Estamos a iniciar a celebração dos nossos quase 50 anos de democracia. Há aqui um dado que é estatístico: quem tem hoje até aos 49 anos nunca viveu em ditadura, estamos a falar de quase dois terços da população portuguesa. Para esses, a democracia, vista nos dias de hoje, é uma coisa boa ou é uma desilusão?
Para essas gerações, a democracia é, sobretudo, um dado adquirido. O estudo de opinião que foi realizado há alguns dias sobre as atitudes da juventude perante os partidos e, sobretudo, perante a democracia e o 25 de Abril, é interessante sob esse ponto de vista. Ou seja, todos os que nasceram a seguir ao 25 de Abril têm dele uma imagem positiva e têm da democracia também, enquanto forma de sistema político, uma imagem positiva. O que não quer dizer, no entanto, que participem nela e não tenham dinâmicas de desconfiança em relação ao seu funcionamento. Mas este estudo é interessante porque demonstra que não há grandes clivagens geracionais em relação às atitudes perante a democracia portuguesa.

Também não vale a pena pensar, e é um pouco uma ilusão que as celebrações têm - e peço desculpa de ser muito realista, mas fazemos estudos todos os dias sobre isto -, de que quanto mais se impregnar uma sociedade de valores democráticos, mais democratas teremos. Não é verdade, feliz ou infelizmente, isto não é verdade.

Qualquer sociedade democrática tem segmentos que expressam valores autoritários, que expressam valor antipartidos, que não confiam nos parlamentos, que acham que um país deve ser governado por uma personalidade forte, etc. Tudo remete muitas vezes, de uma forma mais instrumental, para a capacidade de uma elite democrática de devolver bens sociais a uma sociedade, ou seja, infelizmente, fazer aquilo que a democracia, por si só, não consegue fazer, que é aumentar a riqueza, aumentar o estado social e aumentar a qualidade de funcionamento da própria democracia.

Sou bastante cético sobre esse tipo de atitudes e de discurso, o que não quer dizer que no caso português, reconheçamos, 50 anos de funcionamento de regime democrático. Até agora sofremos muitas poucas crises reais como conhecemos em muitas democracias europeias, que tenham provocado grande disrupção no funcionamento do sistema como, por exemplo, maio de 1968, em França, as dinâmicas de terrorismo político da democracia italiana, a implosão do sistema partidário. Reconheçamos que, sob esse ponto de vista, a democracia portuguesa com todas as suas muitas dimensões de fraca qualidade da democracia e, sobretudo, uma ausência total de reformas políticas por parte da elite política, como a reforma eleitoral, no fundamental, a democracia portuguesa tem conseguido, mesmo em termos de crises económicas, sociais e outras, resistir bastante bem.

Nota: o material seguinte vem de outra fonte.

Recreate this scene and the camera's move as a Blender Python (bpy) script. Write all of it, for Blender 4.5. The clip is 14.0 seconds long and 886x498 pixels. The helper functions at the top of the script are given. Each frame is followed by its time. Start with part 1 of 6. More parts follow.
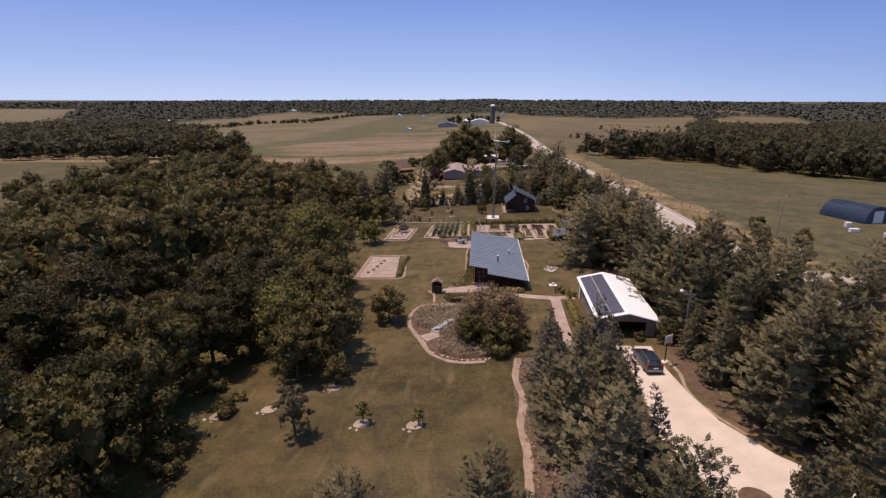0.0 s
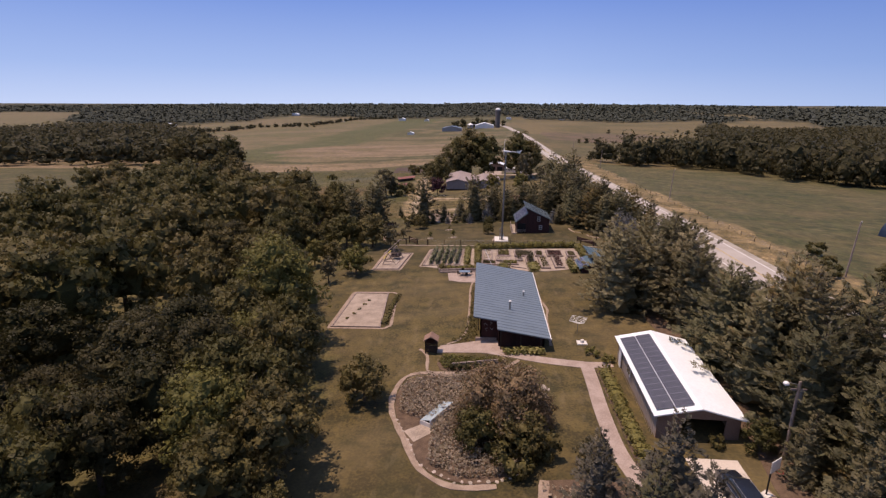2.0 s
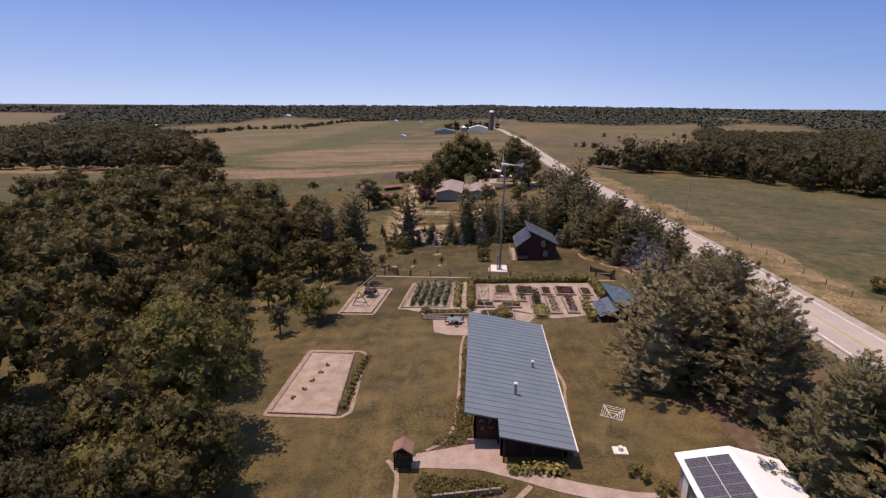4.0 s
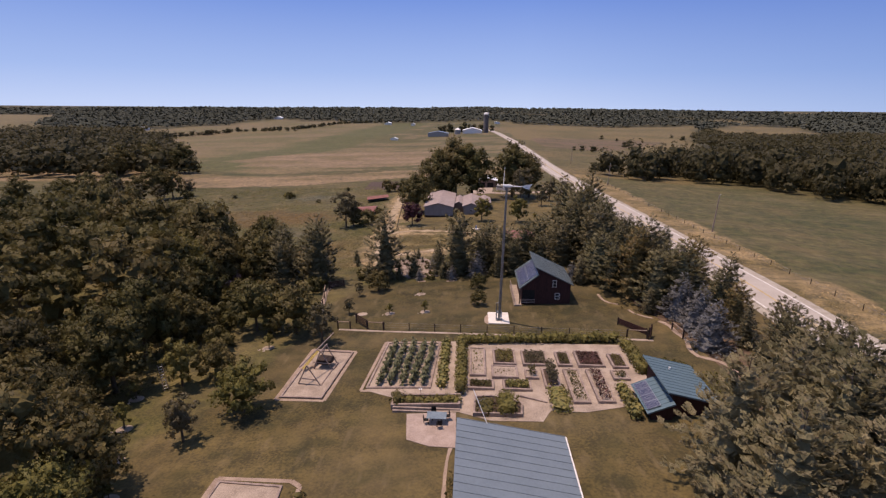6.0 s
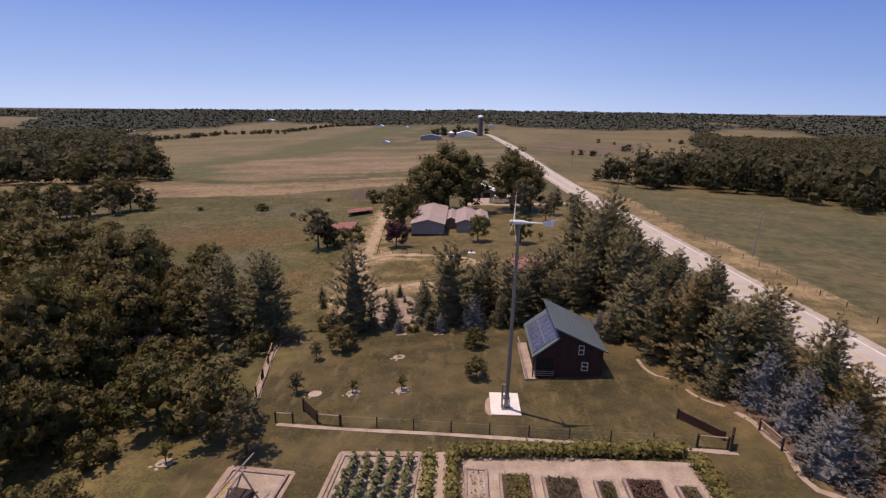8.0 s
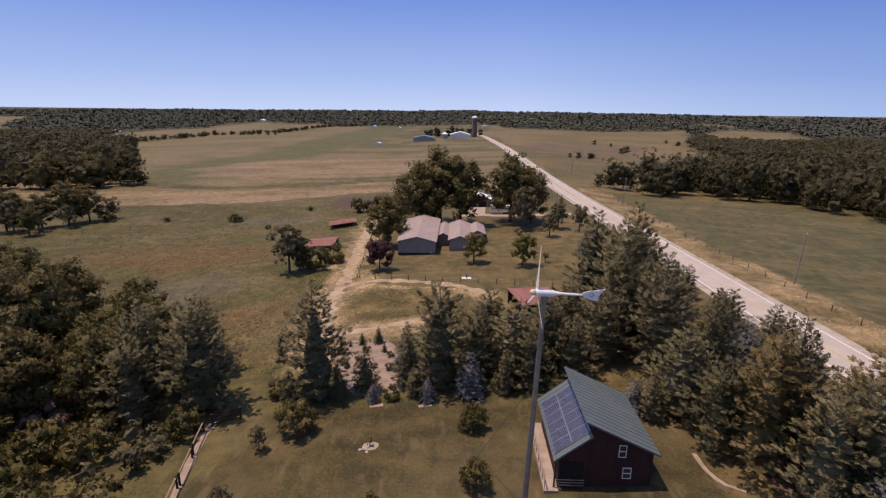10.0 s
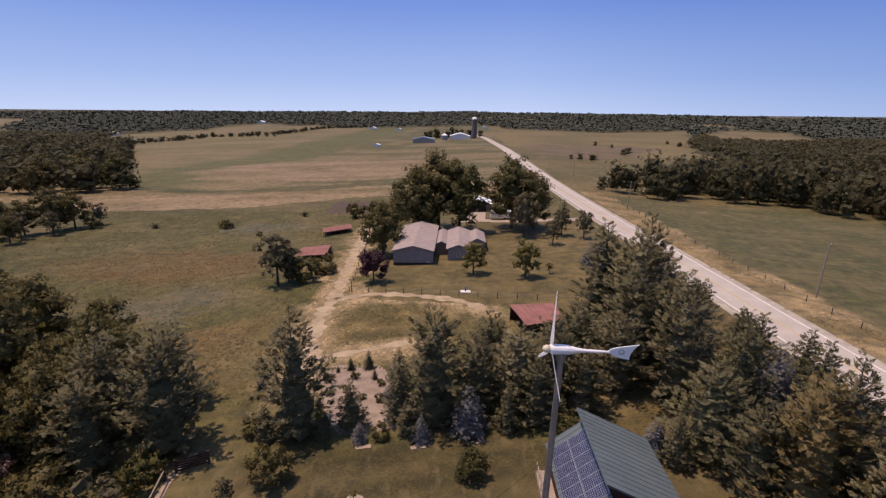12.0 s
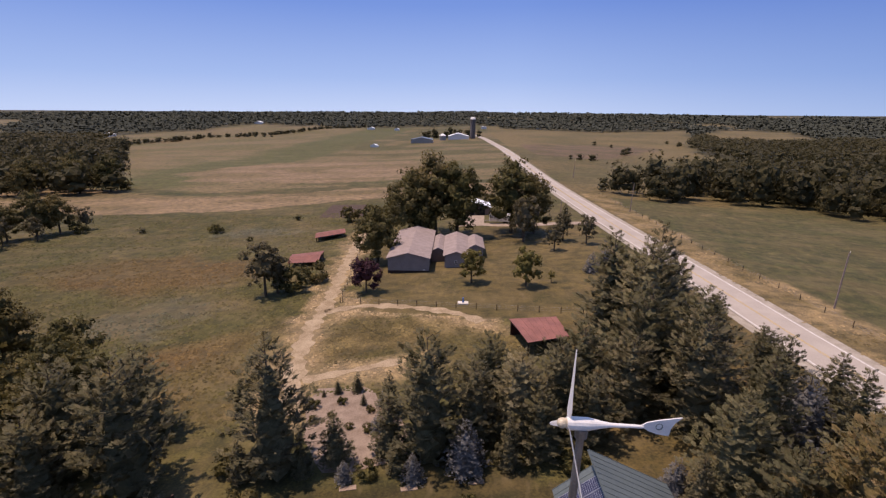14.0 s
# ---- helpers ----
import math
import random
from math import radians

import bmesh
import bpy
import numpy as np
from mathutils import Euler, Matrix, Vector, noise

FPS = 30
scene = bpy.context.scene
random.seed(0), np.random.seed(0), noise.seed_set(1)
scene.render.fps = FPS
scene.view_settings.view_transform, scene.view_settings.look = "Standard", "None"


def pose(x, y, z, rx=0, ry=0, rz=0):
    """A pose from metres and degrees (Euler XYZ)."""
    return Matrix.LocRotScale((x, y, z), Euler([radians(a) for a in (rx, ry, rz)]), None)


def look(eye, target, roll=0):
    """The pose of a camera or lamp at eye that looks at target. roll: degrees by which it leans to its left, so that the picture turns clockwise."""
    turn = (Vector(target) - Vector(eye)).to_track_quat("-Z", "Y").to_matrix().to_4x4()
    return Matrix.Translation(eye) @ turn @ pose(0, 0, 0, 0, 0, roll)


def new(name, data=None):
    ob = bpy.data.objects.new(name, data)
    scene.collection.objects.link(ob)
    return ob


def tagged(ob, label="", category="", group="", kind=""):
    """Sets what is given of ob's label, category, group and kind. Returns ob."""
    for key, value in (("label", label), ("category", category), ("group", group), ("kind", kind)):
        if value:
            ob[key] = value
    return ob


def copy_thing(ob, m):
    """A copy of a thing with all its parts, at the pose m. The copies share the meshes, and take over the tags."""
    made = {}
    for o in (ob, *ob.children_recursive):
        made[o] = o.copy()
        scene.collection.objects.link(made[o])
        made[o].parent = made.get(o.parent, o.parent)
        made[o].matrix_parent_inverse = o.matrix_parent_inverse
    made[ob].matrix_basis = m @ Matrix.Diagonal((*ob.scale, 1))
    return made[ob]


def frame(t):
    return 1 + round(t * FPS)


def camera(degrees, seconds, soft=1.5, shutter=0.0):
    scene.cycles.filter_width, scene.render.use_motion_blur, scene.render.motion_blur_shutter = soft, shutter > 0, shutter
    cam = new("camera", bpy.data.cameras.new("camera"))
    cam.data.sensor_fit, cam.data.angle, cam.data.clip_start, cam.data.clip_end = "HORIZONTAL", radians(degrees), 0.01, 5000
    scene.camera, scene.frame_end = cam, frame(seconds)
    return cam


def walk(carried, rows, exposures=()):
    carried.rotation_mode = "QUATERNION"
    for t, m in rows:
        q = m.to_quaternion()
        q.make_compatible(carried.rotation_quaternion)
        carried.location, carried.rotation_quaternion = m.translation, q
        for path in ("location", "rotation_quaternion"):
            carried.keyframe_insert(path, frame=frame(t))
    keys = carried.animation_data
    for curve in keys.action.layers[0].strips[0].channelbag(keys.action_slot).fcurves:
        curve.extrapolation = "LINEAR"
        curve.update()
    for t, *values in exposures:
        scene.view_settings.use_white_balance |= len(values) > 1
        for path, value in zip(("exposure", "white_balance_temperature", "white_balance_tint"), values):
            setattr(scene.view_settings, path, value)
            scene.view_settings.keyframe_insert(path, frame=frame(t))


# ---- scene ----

Vai fazer bem comemorar meio século de democracia durante quatro anos?
Vai fazer bem. Evidentemente, estas comemorações salientam e consagram um ponto: a democracia portuguesa, ao contrário da espanhola, por exemplo, foi uma democracia baseada na construção de valores democráticos. Ou seja, a elite política fundadora da nossa democracia, a dimensão de rutura do 25 de Abril, foi sob esse ponto de vista muito importante, até pelo facto de muitos poucos setores do autoritarismo se terem reconvertido à democracia. O que, aliás, as pessoas veem como uma coisa boa, não é uma coisa má.

O facto de a direita franquista se ter convertido à democracia ou de a esquerda comunista de muitos países da Europa Central e Oriental ter feito o mesmo, é uma coisa boa - e não má. Mas a verdade é que estas celebrações são, pelo menos, ritualizações, que ajudam a que as dimensões de revisionismo estejam menos presentes na sociedade portuguesa. Agora, existirão algumas polémicas, por isso, enquanto celebrações oficiais, elas deverão ser o mais abrangentes possível.